* Start Dataset content *
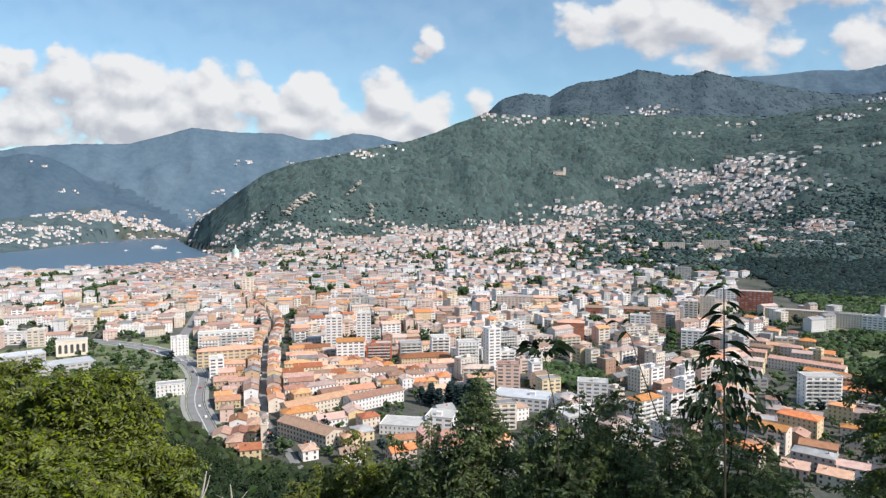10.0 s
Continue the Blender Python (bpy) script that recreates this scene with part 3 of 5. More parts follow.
def house(name, x, y, w, d, floors, yaw, wall="cream", roof="terracotta", style="gable", detail=2, balconies=False, label="", group="", storey=3.1, pitch=0.36, seed=None, chimneys=0, stair_box=False, z=None):
    """One building: walls, with roof, windows, balconies and chimneys as its parts."""
    rs = np.random.RandomState(int(abs(x * 7 + y * 13)) % 99991 if seed is None else seed)
    h = floors * storey + 0.4
    bands = (floors >= 5 or style == "flat") and rs.rand() < 0.75
    body = Shape()
    walls_on(body, w, d, h, style, pitch)
    if detail == 1:
        windows_on(body, w, d, h, floors, rs, True, bands=bands)
        body.s = [0 if i < (6 if style != "gable" else 8) else v + 1 for i, v in enumerate(body.s)]
    mats = [WALLS[wall]] + ([FAR_GLASS, SHUTTER] if detail == 1 else [])
    ob = new(name, body.mesh(name, mats))
    ob.matrix_world = pose(x, y, land_at(x, y) if z is None else z, 0, 0, math.degrees(yaw))
    flatwords = "flat " if style == "flat" else ""
    kindword = {"apartment_block": "apartment block", "house": "house", "row_house": "row house"}.get(name, name.replace("_", " "))
    tagged(ob, label or f"{wall} {floors}-storey {kindword} with {flatwords}{ROOF_WORDS[roof]} roof", kindword, group)
    top = Shape()
    roof_on(top, w, d, h, style, pitch, rs)
    cover = part("roof", top, [ROOFS[roof], WALLS[wall]], ob)
    if style == "flat" and (stair_box or rs.rand() < 0.6) and min(w, d) > 7:
        hut = Shape()
        cx, cy = rs.uniform(-0.25, 0.25) * w, rs.uniform(-0.2, 0.2) * d
        hut.box(cx - 2.2, cy - 1.8, h + 0.36, cx + 2.2, cy + 1.8, h + 2.7)
        hut.box(cx - 2.4, cy - 2.0, h + 2.704, cx + 2.4, cy + 2.0, h + 2.9)
        part("stair_head", hut, WALLS[wall], cover)
    if detail == 2:
        if math.hypot(x, y) < 452 and not bands:
            single_windows(ob, w, d, h, floors)
        else:
            win = Shape()
            windows_on(win, w, d, h, floors, rs, False, bands=bands)
            part("window_panes", win, [GLASS, SHUTTER], ob, kind="stuff")
        for k in range(chimneys):
            c = Shape()
            cx, cy = rs.uniform(-0.35, 0.35) * w, rs.choice([-1, 1]) * d * rs.uniform(0.12, 0.25)
            zt = h + (d / 2 - abs(cy)) * pitch if style != "flat" else h + 0.4
            c.box(cx - 0.35, cy - 0.35, zt - 0.4, cx + 0.35, cy + 0.35, zt + 1.3)
            c.box(cx - 0.5, cy - 0.5, zt + 1.304, cx + 0.5, cy + 0.5, zt + 1.45)
            part("chimney", c, WALLS["red" if rs.rand() < 0.5 else wall], cover)
    if balconies:
        for fl in range(1, floors):
            for side in (-1, 1):
                b = Shape()
                y0 = side * d / 2
                lo, hi = sorted((y0, y0 + side * 1.3))
                b.box(-w * 0.42, lo, fl * storey, w * 0.42, hi, fl * storey + 0.18)
                e = y0 + side * 1.25
                slab = part("balcony", b, CONCRETE, ob)
                rail = Shape()
                rail.box(-w * 0.42, e - 0.05, fl * storey + 0.184, w * 0.42, e + 0.05, fl * storey + 1.05)
                part("parapet", rail, CONCRETE, slab)
    return ob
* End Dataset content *
# Required work
Write out the material above again, word for word, minus its pictures.

# Response to this task
10.0 s
Continue the Blender Python (bpy) script that recreates this scene with part 3 of 5. More parts follow.
def house(name, x, y, w, d, floors, yaw, wall="cream", roof="terracotta", style="gable", detail=2, balconies=False, label="", group="", storey=3.1, pitch=0.36, seed=None, chimneys=0, stair_box=False, z=None):
    """One building: walls, with roof, windows, balconies and chimneys as its parts."""
    rs = np.random.RandomState(int(abs(x * 7 + y * 13)) % 99991 if seed is None else seed)
    h = floors * storey + 0.4
    bands = (floors >= 5 or style == "flat") and rs.rand() < 0.75
    body = Shape()
    walls_on(body, w, d, h, style, pitch)
    if detail == 1:
        windows_on(body, w, d, h, floors, rs, True, bands=bands)
        body.s = [0 if i < (6 if style != "gable" else 8) else v + 1 for i, v in enumerate(body.s)]
    mats = [WALLS[wall]] + ([FAR_GLASS, SHUTTER] if detail == 1 else [])
    ob = new(name, body.mesh(name, mats))
    ob.matrix_world = pose(x, y, land_at(x, y) if z is None else z, 0, 0, math.degrees(yaw))
    flatwords = "flat " if style == "flat" else ""
    kindword = {"apartment_block": "apartment block", "house": "house", "row_house": "row house"}.get(name, name.replace("_", " "))
    tagged(ob, label or f"{wall} {floors}-storey {kindword} with {flatwords}{ROOF_WORDS[roof]} roof", kindword, group)
    top = Shape()
    roof_on(top, w, d, h, style, pitch, rs)
    cover = part("roof", top, [ROOFS[roof], WALLS[wall]], ob)
    if style == "flat" and (stair_box or rs.rand() < 0.6) and min(w, d) > 7:
        hut = Shape()
        cx, cy = rs.uniform(-0.25, 0.25) * w, rs.uniform(-0.2, 0.2) * d
        hut.box(cx - 2.2, cy - 1.8, h + 0.36, cx + 2.2, cy + 1.8, h + 2.7)
        hut.box(cx - 2.4, cy - 2.0, h + 2.704, cx + 2.4, cy + 2.0, h + 2.9)
        part("stair_head", hut, WALLS[wall], cover)
    if detail == 2:
        if math.hypot(x, y) < 452 and not bands:
            single_windows(ob, w, d, h, floors)
        else:
            win = Shape()
            windows_on(win, w, d, h, floors, rs, False, bands=bands)
            part("window_panes", win, [GLASS, SHUTTER], ob, kind="stuff")
        for k in range(chimneys):
            c = Shape()
            cx, cy = rs.uniform(-0.35, 0.35) * w, rs.choice([-1, 1]) * d * rs.uniform(0.12, 0.25)
            zt = h + (d / 2 - abs(cy)) * pitch if style != "flat" else h + 0.4
            c.box(cx - 0.35, cy - 0.35, zt - 0.4, cx + 0.35, cy + 0.35, zt + 1.3)
            c.box(cx - 0.5, cy - 0.5, zt + 1.304, cx + 0.5, cy + 0.5, zt + 1.45)
            part("chimney", c, WALLS["red" if rs.rand() < 0.5 else wall], cover)
    if balconies:
        for fl in range(1, floors):
            for side in (-1, 1):
                b = Shape()
                y0 = side * d / 2
                lo, hi = sorted((y0, y0 + side * 1.3))
                b.box(-w * 0.42, lo, fl * storey, w * 0.42, hi, fl * storey + 0.18)
                e = y0 + side * 1.25
                slab = part("balcony", b, CONCRETE, ob)
                rail = Shape()
                rail.box(-w * 0.42, e - 0.05, fl * storey + 0.184, w * 0.42, e + 0.05, fl * storey + 1.05)
                part("parapet", rail, CONCRETE, slab)
    return ob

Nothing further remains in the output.